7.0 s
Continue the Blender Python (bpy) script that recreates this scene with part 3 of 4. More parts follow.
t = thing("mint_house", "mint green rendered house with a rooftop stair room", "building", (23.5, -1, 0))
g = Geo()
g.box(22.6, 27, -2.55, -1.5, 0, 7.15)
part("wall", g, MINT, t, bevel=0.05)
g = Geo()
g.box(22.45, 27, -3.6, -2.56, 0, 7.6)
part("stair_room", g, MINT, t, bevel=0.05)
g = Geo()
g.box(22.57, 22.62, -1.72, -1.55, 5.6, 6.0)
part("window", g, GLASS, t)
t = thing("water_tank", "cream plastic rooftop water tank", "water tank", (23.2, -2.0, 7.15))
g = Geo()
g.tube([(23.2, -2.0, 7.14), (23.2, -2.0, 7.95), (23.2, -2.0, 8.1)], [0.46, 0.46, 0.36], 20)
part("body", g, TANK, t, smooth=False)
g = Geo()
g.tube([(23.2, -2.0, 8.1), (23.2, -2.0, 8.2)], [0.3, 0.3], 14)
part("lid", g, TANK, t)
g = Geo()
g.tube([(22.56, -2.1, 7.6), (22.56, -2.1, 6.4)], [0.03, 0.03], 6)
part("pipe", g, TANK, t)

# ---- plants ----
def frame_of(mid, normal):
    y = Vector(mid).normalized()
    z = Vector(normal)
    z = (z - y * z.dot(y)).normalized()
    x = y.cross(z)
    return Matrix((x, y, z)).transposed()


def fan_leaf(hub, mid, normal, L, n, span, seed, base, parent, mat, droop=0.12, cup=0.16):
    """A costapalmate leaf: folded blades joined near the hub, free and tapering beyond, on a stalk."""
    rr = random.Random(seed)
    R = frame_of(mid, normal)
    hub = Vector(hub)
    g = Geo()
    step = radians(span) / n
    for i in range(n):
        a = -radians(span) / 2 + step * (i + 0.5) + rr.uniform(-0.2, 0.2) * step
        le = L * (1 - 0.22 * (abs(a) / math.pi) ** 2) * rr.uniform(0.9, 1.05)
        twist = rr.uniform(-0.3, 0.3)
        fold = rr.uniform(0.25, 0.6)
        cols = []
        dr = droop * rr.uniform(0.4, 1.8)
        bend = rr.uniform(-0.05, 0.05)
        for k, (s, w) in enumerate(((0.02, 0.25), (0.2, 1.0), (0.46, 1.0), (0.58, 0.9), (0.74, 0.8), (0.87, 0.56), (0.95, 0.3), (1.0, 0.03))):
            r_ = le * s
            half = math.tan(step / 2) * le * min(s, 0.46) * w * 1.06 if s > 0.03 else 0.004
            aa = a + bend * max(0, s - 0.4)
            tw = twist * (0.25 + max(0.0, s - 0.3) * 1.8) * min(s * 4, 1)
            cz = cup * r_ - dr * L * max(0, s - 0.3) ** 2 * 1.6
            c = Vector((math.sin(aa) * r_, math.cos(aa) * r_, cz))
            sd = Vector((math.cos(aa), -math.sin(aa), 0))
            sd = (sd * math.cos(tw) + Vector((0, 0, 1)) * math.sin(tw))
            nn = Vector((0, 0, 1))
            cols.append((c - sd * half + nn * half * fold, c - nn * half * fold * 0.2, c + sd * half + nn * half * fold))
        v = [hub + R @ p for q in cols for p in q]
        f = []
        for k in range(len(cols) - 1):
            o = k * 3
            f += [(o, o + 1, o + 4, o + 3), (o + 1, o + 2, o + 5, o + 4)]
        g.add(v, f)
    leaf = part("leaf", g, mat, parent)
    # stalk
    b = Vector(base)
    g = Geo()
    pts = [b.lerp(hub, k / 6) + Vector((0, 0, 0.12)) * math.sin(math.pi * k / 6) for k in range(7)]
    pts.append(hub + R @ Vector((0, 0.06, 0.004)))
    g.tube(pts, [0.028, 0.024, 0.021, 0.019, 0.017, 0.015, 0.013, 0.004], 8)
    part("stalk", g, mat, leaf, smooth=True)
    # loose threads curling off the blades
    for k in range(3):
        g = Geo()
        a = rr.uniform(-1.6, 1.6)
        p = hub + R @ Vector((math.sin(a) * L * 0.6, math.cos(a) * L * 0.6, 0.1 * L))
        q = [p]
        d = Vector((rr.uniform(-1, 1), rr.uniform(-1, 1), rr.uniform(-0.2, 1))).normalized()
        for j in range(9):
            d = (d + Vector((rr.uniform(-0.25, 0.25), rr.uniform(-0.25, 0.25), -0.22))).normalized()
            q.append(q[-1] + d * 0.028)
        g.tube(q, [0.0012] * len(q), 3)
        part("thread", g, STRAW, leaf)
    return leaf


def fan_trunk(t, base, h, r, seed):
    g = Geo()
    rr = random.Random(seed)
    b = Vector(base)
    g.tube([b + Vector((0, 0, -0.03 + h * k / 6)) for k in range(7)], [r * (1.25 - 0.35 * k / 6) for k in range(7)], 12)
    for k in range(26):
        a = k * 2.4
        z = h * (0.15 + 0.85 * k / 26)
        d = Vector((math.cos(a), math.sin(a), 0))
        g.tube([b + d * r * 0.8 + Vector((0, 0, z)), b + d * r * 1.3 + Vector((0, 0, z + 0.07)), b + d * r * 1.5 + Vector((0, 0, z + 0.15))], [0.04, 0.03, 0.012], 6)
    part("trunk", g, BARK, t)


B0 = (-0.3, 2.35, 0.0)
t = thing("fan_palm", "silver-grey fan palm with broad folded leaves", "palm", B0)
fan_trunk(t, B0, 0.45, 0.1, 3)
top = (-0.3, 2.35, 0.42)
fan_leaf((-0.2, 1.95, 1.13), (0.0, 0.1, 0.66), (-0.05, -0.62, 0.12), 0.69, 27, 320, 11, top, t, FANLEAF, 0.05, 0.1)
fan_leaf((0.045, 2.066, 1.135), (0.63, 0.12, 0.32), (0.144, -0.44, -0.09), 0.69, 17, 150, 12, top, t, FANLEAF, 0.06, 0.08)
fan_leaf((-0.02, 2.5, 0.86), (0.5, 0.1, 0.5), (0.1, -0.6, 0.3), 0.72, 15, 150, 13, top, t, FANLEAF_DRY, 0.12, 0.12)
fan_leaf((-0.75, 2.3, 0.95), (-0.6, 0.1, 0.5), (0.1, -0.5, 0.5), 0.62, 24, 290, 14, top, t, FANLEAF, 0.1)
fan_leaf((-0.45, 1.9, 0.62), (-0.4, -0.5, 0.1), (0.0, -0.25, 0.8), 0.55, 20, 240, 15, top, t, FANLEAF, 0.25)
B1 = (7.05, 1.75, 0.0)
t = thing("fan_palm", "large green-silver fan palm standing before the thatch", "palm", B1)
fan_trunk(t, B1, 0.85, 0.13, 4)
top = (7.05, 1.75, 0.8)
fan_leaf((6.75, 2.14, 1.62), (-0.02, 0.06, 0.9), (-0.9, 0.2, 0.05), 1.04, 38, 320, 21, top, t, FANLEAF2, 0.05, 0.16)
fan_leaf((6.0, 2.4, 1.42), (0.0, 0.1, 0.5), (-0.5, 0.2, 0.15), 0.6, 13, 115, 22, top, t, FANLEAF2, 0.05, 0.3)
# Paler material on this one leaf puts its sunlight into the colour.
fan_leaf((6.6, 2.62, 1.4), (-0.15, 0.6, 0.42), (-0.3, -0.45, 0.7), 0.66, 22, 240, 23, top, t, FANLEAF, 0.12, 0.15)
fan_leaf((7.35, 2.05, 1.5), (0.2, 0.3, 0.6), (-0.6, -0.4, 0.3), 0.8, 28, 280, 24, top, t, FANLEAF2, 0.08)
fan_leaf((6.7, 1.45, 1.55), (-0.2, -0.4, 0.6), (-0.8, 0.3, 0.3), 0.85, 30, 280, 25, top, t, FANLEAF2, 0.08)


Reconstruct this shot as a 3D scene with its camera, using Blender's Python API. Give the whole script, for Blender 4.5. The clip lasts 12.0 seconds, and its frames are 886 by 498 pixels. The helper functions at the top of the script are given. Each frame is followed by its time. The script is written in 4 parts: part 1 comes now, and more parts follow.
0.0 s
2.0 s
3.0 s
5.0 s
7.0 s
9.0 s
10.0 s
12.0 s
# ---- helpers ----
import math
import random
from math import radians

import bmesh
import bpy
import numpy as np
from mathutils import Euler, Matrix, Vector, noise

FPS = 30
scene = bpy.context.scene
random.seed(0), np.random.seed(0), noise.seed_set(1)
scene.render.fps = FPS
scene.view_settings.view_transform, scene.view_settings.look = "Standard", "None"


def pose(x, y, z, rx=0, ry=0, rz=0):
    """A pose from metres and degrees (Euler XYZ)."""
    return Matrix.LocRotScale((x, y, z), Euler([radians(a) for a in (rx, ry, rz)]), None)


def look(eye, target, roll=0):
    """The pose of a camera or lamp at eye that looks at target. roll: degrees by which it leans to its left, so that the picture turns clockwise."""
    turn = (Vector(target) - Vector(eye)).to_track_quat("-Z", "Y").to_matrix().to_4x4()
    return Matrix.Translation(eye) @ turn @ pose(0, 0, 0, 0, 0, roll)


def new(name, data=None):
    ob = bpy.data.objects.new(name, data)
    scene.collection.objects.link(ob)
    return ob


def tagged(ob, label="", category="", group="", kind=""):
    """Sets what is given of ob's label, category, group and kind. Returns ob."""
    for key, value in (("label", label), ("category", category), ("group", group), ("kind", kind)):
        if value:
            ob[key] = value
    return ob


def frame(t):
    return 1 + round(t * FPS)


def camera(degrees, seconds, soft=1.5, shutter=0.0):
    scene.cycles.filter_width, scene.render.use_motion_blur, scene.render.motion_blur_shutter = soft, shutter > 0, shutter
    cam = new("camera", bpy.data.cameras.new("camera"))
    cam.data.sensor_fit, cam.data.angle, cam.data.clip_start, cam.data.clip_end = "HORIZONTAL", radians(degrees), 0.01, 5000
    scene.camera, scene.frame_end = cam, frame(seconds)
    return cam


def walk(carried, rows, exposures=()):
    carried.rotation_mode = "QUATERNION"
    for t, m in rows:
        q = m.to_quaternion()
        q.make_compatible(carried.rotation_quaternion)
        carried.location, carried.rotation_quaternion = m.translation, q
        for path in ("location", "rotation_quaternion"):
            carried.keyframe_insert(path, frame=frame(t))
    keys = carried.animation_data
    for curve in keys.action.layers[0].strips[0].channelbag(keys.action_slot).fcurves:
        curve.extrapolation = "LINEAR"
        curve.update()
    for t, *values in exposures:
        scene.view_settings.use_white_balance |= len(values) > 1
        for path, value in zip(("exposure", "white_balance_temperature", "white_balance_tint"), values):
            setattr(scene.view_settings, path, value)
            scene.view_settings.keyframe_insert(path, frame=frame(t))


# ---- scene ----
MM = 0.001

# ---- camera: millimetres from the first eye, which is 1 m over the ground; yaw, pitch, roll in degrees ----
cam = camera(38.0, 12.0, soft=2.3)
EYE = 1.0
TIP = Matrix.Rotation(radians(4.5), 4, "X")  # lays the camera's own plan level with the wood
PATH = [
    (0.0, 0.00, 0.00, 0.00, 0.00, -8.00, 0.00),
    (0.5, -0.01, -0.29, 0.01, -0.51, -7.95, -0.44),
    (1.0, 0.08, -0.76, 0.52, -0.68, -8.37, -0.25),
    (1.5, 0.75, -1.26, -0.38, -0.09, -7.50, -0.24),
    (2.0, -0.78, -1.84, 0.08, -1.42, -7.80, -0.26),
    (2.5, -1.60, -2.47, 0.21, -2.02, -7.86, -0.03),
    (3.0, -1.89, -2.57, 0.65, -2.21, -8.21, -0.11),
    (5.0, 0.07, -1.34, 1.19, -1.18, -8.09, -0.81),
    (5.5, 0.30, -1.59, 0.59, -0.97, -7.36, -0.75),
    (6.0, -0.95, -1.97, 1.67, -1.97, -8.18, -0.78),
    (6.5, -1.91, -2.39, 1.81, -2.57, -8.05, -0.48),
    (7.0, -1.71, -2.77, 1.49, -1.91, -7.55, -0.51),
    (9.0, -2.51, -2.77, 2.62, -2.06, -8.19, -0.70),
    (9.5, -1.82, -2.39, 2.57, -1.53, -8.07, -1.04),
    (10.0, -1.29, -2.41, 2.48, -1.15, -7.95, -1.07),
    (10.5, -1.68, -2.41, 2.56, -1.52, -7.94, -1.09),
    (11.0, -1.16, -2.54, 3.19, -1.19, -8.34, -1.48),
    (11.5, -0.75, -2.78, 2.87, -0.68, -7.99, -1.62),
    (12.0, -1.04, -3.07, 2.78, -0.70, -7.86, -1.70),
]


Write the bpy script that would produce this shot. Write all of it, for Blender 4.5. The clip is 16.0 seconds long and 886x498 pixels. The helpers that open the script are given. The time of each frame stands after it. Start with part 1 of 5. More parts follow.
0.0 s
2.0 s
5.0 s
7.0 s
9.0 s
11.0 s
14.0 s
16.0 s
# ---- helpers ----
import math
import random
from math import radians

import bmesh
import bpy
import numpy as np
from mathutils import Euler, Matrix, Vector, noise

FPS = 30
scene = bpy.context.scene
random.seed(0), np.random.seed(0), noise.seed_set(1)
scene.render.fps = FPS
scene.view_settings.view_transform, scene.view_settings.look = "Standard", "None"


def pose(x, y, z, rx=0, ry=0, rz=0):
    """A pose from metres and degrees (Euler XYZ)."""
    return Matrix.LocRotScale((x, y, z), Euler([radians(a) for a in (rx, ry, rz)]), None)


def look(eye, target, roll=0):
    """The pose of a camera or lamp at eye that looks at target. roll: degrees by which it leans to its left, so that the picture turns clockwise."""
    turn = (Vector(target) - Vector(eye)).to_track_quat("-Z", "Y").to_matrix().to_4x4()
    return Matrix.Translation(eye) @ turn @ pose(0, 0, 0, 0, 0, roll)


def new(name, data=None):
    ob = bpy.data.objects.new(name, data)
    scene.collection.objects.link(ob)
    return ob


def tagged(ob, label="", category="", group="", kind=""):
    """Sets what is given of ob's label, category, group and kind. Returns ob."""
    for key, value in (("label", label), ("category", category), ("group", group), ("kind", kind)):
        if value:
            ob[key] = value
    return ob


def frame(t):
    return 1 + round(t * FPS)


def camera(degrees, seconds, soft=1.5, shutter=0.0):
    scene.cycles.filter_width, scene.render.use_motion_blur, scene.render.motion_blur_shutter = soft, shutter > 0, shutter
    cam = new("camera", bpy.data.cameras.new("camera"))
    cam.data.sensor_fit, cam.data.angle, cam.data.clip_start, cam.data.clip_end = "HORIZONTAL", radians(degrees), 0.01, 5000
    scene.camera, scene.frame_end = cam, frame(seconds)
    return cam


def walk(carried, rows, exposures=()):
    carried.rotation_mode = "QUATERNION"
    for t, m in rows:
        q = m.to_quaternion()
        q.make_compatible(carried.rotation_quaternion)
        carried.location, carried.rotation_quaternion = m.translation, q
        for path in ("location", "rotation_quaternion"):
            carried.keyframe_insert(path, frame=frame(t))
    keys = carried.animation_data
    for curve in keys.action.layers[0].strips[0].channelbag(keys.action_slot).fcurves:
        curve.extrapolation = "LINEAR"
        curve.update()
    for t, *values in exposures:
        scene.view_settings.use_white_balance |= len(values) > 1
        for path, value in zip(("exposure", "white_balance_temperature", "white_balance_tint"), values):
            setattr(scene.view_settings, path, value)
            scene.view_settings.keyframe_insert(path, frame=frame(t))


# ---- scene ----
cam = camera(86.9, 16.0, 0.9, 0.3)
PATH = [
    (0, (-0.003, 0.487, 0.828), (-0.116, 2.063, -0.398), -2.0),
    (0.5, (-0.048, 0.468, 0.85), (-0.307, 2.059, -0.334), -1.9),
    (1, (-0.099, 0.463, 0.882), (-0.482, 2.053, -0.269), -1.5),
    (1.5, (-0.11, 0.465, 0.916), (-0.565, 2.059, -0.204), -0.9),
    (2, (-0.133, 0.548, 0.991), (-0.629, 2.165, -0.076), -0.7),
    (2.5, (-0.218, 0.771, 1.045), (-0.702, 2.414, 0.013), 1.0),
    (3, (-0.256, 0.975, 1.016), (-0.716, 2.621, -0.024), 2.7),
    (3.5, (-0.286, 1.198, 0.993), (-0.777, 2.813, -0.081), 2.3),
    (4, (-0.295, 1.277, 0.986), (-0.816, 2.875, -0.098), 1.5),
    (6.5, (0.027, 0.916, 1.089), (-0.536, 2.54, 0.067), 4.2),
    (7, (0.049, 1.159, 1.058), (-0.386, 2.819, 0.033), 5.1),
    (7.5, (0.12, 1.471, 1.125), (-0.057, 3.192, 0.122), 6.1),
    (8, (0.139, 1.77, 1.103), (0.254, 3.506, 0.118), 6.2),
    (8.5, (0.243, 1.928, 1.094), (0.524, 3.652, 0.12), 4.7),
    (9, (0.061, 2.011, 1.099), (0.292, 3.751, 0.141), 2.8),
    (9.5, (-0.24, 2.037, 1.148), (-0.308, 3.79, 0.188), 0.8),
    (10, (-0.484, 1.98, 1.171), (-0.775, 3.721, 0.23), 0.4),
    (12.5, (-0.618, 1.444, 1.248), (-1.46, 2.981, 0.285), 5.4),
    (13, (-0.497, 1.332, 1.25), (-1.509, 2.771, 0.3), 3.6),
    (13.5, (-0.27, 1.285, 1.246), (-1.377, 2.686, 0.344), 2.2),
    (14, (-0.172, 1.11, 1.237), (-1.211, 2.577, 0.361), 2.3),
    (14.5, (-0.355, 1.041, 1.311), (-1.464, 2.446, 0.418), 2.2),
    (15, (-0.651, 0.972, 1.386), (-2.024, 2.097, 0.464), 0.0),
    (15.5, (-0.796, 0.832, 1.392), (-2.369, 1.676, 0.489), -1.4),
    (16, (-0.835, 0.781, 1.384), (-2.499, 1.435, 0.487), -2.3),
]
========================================
- [WORK TO BE COMPLETED]: Where a line above includes "Python", copy that line.

- [COMPLETED EXERCISE]:
Continue the Blender Python (bpy) script that recreates this scene with part 3 of 4. More parts follow.
Reconstruct this shot as a 3D scene with its camera, using Blender's Python API. Give the whole script, for Blender 4.5. The clip lasts 12.0 seconds, and its frames are 886 by 498 pixels. The helper functions at the top of the script are given. Each frame is followed by its time. The script is written in 4 parts: part 1 comes now, and more parts follow.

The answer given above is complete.